→ What is required: Show every line of the records below that contains the word "Blender".

[Stored entries]
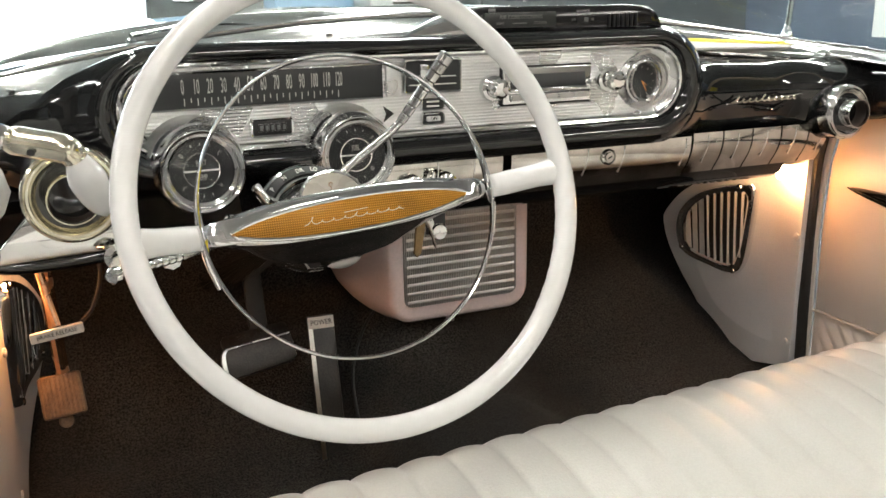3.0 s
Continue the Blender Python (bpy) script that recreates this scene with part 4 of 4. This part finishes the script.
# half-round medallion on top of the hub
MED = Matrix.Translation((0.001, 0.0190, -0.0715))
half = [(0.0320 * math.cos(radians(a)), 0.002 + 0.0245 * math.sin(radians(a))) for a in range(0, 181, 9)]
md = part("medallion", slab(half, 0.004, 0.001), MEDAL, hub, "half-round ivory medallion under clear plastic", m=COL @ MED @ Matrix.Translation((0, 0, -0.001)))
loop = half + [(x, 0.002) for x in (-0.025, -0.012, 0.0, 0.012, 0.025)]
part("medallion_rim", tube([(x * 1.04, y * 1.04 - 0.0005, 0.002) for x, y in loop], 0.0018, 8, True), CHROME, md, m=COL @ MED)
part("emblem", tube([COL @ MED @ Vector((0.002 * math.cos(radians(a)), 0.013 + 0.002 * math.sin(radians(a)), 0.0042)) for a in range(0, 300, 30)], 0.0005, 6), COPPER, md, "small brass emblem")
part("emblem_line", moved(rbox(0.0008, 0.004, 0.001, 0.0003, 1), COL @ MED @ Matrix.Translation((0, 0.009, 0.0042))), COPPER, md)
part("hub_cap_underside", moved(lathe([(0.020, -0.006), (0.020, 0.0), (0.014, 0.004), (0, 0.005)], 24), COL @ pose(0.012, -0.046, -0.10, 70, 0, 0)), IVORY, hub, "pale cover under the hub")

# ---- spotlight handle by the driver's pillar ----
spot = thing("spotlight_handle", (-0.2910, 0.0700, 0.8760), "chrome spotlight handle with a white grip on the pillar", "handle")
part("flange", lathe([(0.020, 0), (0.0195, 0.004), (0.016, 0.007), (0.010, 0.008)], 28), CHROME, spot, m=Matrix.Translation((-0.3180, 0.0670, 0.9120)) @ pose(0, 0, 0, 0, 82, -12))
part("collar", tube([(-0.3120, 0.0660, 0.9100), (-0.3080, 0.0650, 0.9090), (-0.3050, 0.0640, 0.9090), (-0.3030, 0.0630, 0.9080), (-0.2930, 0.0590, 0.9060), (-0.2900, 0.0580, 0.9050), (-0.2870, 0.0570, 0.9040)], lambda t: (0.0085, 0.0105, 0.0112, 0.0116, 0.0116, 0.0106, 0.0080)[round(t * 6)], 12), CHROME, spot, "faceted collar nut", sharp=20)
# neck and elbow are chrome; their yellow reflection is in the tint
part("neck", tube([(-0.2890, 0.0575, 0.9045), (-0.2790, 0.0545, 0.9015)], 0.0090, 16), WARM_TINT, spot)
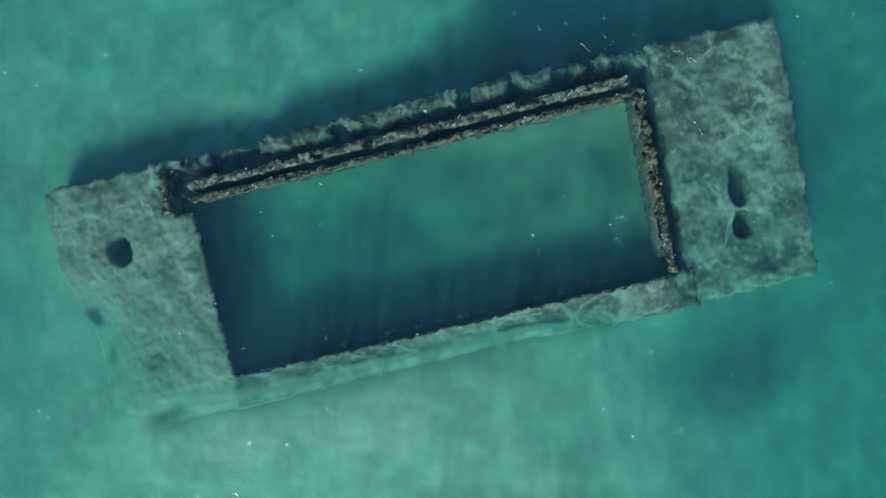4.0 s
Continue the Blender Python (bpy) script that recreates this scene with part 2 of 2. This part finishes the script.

→ Result:
Continue the Blender Python (bpy) script that recreates this scene with part 4 of 4. This part finishes the script.
Continue the Blender Python (bpy) script that recreates this scene with part 2 of 2. This part finishes the script.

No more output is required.